There was an interesting story in Politico last weekend about “Euro-English,” and a Swedish academic who wants to make it an official language. Marko Modiano, a professor at the University of Gävle, says the European Union should stop using British English for its documents and communications, and replace it with the bastardised English which is actually spoken in Brussels and on the continent more generally.
Politico offers this example of how Euro-English might sound, as spoken by someone at the European Commission: “Hello, I am coming from the EU. Since 3 years I have competences for language policy and today I will eventually assist at a trilogue on comitology.”
Although the EU likes to maintain the pretence of linguistic equality, English is in practice the lingua franca of its bureaucrats, the language in which most laws are drafted, and increasingly default language of translation for foreign missions. It is also the most common second language across the continent. But according to Modiano, this isn’t the same English used by native speakers, and it’s silly that the EU’s style guides try to make it conform to the latter. (Spare a thought for Ireland and Malta, who under Modiano’s plans would presumably have to conduct EU business in a slightly different form of English).
It’s a wonderful provocation, but could it also be a veiled political strategy? A distinctively continental English might be a way for the EU to cultivate a stronger pan-European identity, thus increasing its authority both in absolute terms and relative to national governments. The way Modiano presents his proposal certainly makes it sound like that: “Someone is going to have to step forward and say, ‘OK, let’s break our ties with the tyranny of British English and the tyranny of American English.’ And instead say… ‘This is our language.’” (My emphasis).
The EU has forever been struggling with the question of whether it can transcend the appeal of nation states and achieve a truly European consciousness. Adopting Euro-English as an official lingua franca might be a good start. After all, a similar process of linguistic standardisation was essential to the creation of the modern nation state itself.

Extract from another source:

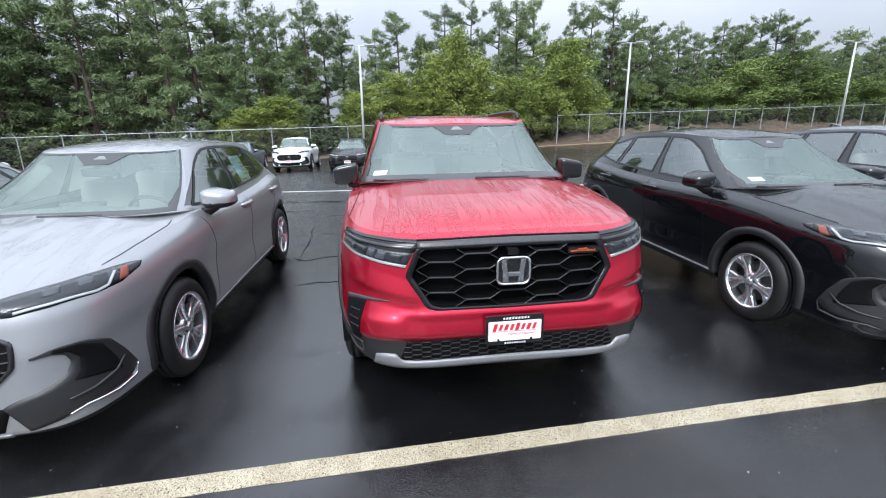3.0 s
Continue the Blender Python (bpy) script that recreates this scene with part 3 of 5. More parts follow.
    def deck_z(self, x, y):
        h = self.dbvh.ray_cast(Vector((x, y, 3)), Vector((0, 0, -1)))[0]
        return h.z if h else 1.0

    def patch(self, name, top, bot, mat, parent, off=0.004, deep=0.02, n=24, m=8, how="front", sgn=1, label="", bulge=0.0, smooth=True, toward=None):
        """A raised plate on the skin between two edge lines, (x, z) from the front or (y, z) from a side; its rim goes deep into the skin."""
        a, b = along(top, n), along(bot, n)
        vs = []
        if how == "dir":
            D = Vector(toward).normalized()
        for j in range(-1, m + 1):
            q = min(max(j / (m - 1), 0), 1)
            line = a + (b - a) * q
            row = []
            for i in range(-1, n + 1):
                ii = min(max(i, 0), n - 1)
                u, z = line[ii][:2]
                rim = j in (-1, m) or i in (-1, n)
                o = off + bulge * math.sin(math.pi * q) if not rim else -deep
                if how == "dir":
                    p = Vector(line[ii])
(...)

As Eric Hobsbawm writes in his classic survey of the late-19th and early-20th century, The Age of Empire, the invention of national languages was a deliberate ideological project, part of the effort to forge national identities out of culturally heterogeneous regions. Hobsbawm explains:
Linguistic nationalism was the creation of people who wrote and read, not of people who spoke. And the ‘national languages’ in which they discovered the essential character of their nations were, more often than not, artefacts, since they had to be compiled, standardized, homogenized and modernized for contemporary and literary use, out of the jigsaw puzzle of local or regional dialects which constituted non-literary languages as actually spoken.
Perhaps the most remarkable example was the Zionist movement’s promotion of Hebrew, “a language which no Jews had used for ordinary purposes since the days of the Babylonian captivity, if then.”
Where this linguistic engineering succeeded, it was thanks to the expansion of state education and the white-collar professions. A codified national language, used in schools, the civil service and public communications like street signs, was an ideal tool for governments to instil a measure of unity and loyalty in their diverse and fragmented populations. This in turn created incentives for the emerging middle class to prefer an official language to their own vernaculars, since it gave access to careers and social status.
Could the EU not pursue a similar strategy with Euro-English? There could a special department in Brussels tracking the way English is used by EU citizens on social media, and each year issuing an updated compendium on Euro-English. This emergent language, growing ever more distinctly European, could be mandated in schools, promoted through culture and in the media, and of course used for official EU business. Eventually the language would be different enough to be rebranded simply as “European.”
You’ll notice I’m being facetious now; obviously this would never work. Privileging one language over others would instantly galvanise the patriotism of EU member states, and give politicians a new terrain on which to defend national identity against Brussels. This is pretty much how things played out in multinational 19th century states such as Austria-Hungary, where linguistic hierarchies enflamed the nationalism of minority cultures. One can already see something like this in the longstanding French resentment against the informal dominance of English on the continent.
Conversely, Euro-English wouldn’t work because for Europe’s middle-classes and elites, the English language is a gateway not to Europe, but to the world. English is the language of global business and of American cultural output, and so is a prerequisite for membership of any affluent cosmopolitan milieu.
And this, I think, is the valuable insight to be gained from thought experiments like the one suggested by Modiano. Whenever we try to imagine what the path to a truly European demos might look like, we always encounter these two quite different, almost contradictory obstacles. On the one hand, the structure of the EU seems to have frozen in place the role of the nation state as the rightful locus of imagined community and symbolic attachment. At the same time, among those who identify most strongly with the European project, many are ultimately universalist in their outlook, and unlikely to warm to anything that implies a distinctively European identity.